A compendium of oddball observation, misinformation, shout-outs, put-downs and pointless harangues from Constable Dooley, uniformed—if altogether uninformed—chronicler of history, society & celebrity
Wednesday, August 12
The Battle of Alexington
Station house sensitivity expert Cousin Oliver oft-opines that if you can’t say something good 'bout someone — or someone’s best friend — you ought say nothing at all. 'Tis why I'm not saying — but am, rather, thinking — this won’t be the last time that Lexi, an eight-month-old cock-eyed spaniel from Lincolnshire, does something daft like get her head stuck in a decorative garden wall. Again, I'm not verbalizing this notion — that would be uncharitable — but I am of a belief that Lexi has a lifetime of stupid in store for herself: Drinking indiscriminately from open toilet bowls, running headlong into lamp posts and picture windows, humping the daylights out of armchairs and pant legs, attempting to fly like a four-legged, floppy-eared bird, running after motorcars she clearly cannot catch, tearing hopefully — doggedly — into indigestibles like wood, plastic or leather, smelling every nasty arse at the doggy park, chasing her own bloody tail or shadow, ‘round and ‘round she goes, where she’ll stop, no one, not even Lexi, knows. Mind you, I’m not unsympathetic to the predicament that the lovable, incorrigible Lexi has found herself in, but if she were my pooch and managed to get her noggin wedged in a wall and had her picture circulating ‘round the Twitternet™, she’d get a good talking to: “Bloody hell, Alexington, did I not share the Yahoodle™ map of the route and did I not specifically instruct you to stay on said route?

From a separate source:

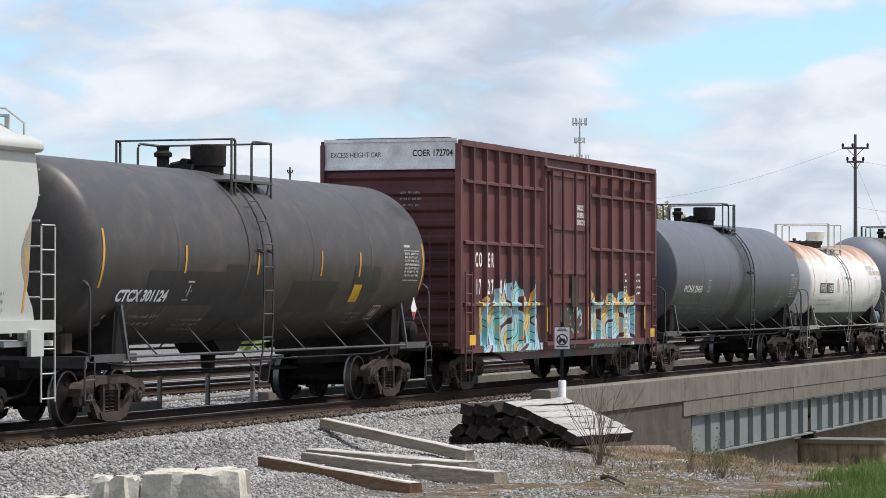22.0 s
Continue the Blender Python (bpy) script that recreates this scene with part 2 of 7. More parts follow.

When you saw the opening in the old stone wall, did you imagine it was a flap in a back door that you would squeeze through on your way to chasing rainbows?!” To paraphrase the great Faber College® Dean Vernon Wormer, “Stupid is no way to go through life, Lexi.” In any event, as the rest of you face down the morning with hang dog stares into the open mouths of your breakfast-sandwich eating office associates, think of ole' Lexi, who’s fine and well I’m happy to report — thanks to the quick-thinking, chisel-hammering Lincolnshire Fire and Rescue — and is now busily tethering herself tightly to the prickly bush in her backyard.